Source excerpt >>
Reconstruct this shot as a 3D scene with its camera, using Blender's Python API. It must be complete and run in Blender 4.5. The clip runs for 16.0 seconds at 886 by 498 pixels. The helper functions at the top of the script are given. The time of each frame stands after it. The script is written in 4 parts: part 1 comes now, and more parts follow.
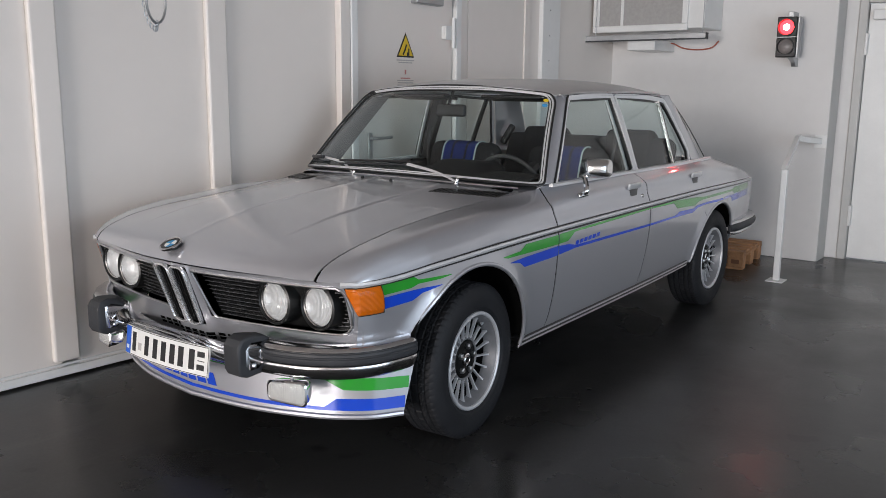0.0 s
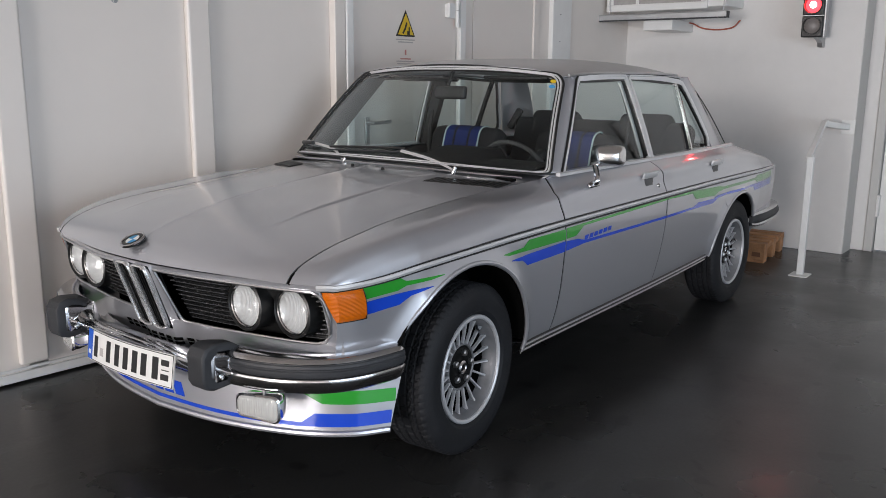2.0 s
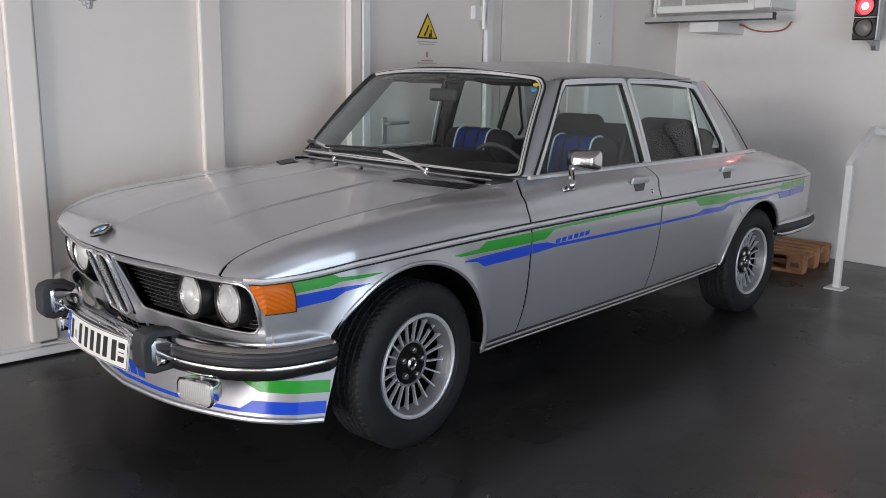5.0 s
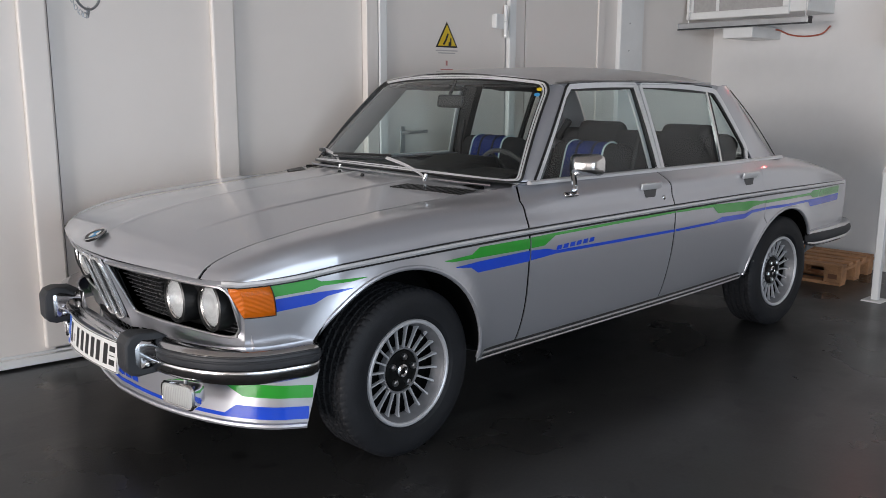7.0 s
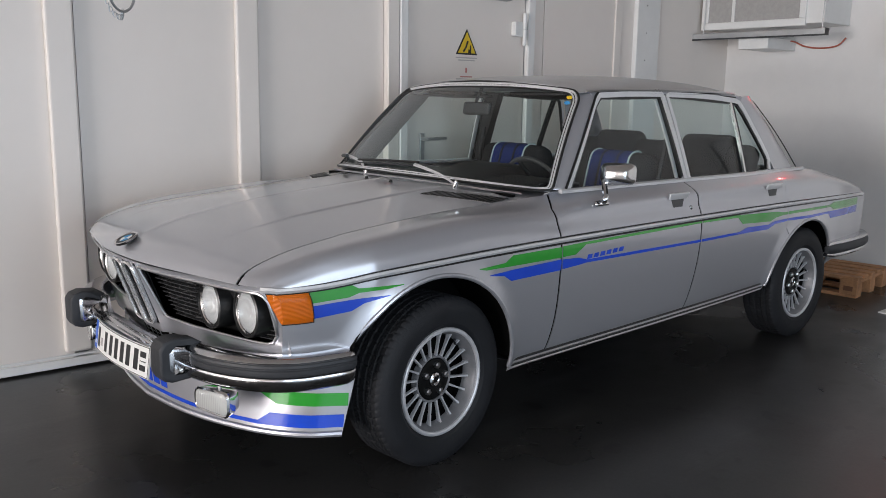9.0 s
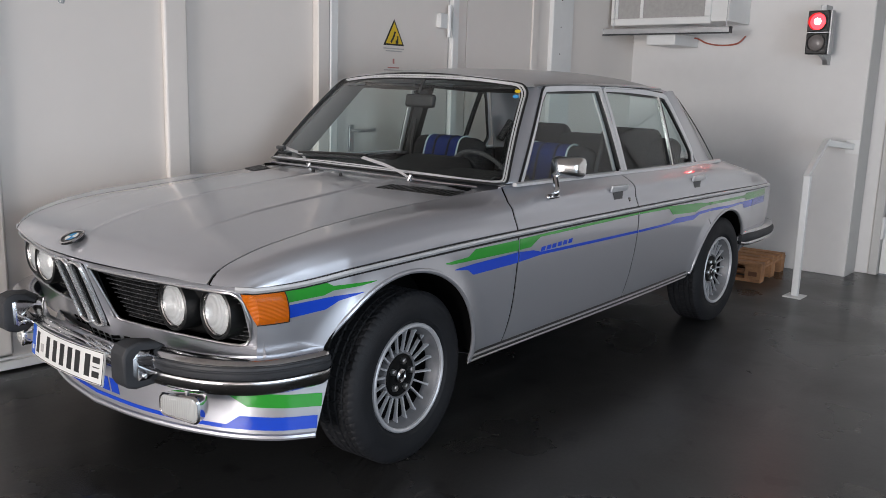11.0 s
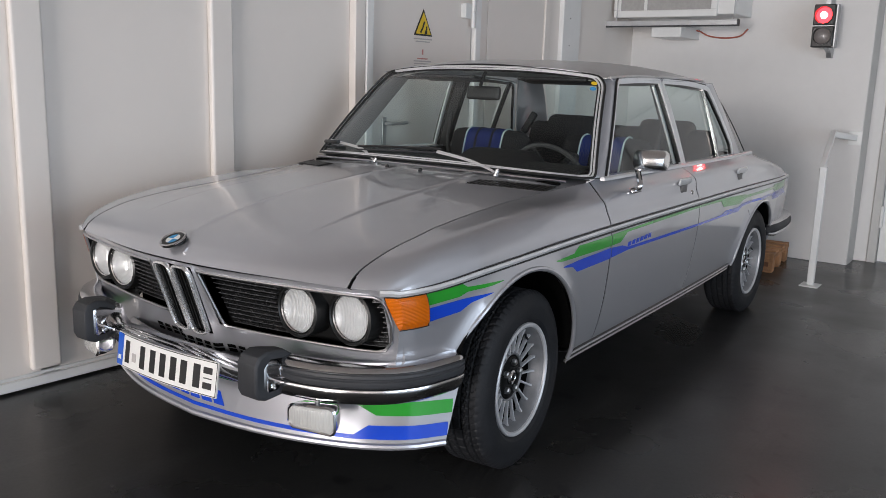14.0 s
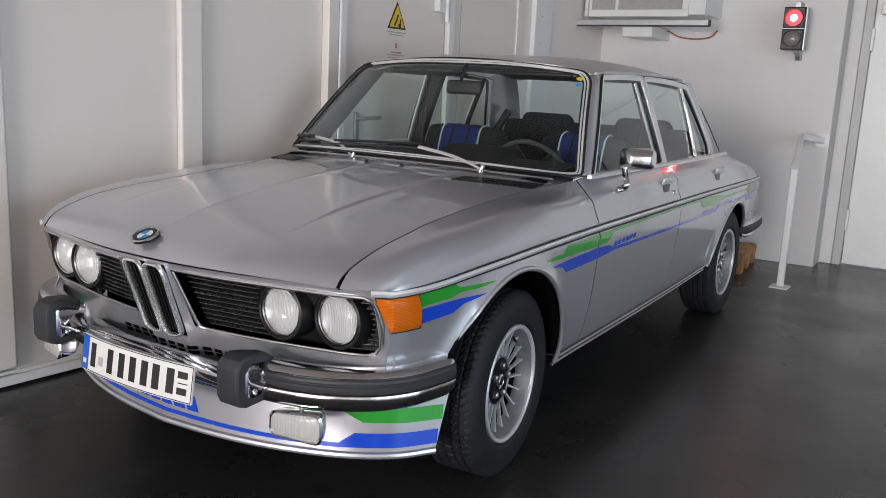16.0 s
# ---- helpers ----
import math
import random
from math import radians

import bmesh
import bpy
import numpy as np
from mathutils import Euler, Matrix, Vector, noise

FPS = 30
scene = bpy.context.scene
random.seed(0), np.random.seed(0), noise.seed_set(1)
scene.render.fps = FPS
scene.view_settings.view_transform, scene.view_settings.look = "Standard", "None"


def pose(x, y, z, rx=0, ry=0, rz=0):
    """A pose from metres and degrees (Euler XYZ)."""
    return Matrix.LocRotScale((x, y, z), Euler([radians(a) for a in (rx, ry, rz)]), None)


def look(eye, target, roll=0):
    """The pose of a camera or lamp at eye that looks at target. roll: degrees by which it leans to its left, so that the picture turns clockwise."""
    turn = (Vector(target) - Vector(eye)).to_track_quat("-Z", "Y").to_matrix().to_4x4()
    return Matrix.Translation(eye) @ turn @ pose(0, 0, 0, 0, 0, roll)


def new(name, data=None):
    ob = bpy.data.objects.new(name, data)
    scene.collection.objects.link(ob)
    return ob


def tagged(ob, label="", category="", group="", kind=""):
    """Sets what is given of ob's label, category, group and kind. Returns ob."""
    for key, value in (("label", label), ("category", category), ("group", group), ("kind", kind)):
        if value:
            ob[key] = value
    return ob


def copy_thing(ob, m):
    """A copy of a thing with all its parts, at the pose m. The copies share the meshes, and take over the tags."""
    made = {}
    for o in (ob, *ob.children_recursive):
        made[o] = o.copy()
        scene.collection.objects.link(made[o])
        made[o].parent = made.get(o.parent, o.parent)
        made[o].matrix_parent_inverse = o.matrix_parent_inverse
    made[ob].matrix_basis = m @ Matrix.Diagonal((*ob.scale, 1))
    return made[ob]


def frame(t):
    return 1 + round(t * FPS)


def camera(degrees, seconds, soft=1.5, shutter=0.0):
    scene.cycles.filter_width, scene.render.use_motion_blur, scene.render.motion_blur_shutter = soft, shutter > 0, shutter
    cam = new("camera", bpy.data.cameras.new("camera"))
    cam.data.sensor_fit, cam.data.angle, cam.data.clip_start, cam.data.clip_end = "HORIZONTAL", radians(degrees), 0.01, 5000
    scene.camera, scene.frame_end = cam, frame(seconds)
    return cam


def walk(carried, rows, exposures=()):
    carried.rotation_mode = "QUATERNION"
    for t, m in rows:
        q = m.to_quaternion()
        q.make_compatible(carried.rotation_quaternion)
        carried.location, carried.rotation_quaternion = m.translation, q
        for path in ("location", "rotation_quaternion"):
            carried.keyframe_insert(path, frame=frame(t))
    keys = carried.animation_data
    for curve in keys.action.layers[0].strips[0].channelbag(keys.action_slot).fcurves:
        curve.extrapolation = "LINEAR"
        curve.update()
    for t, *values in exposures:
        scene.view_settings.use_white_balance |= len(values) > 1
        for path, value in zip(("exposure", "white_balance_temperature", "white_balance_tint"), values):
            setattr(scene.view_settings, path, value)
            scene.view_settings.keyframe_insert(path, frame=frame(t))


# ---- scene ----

Written instruction >> List all lines holding the string "curve".

Solution >>
    for curve in keys.action.layers[0].strips[0].channelbag(keys.action_slot).fcurves:
        curve.extrapolation = "LINEAR"
        curve.update()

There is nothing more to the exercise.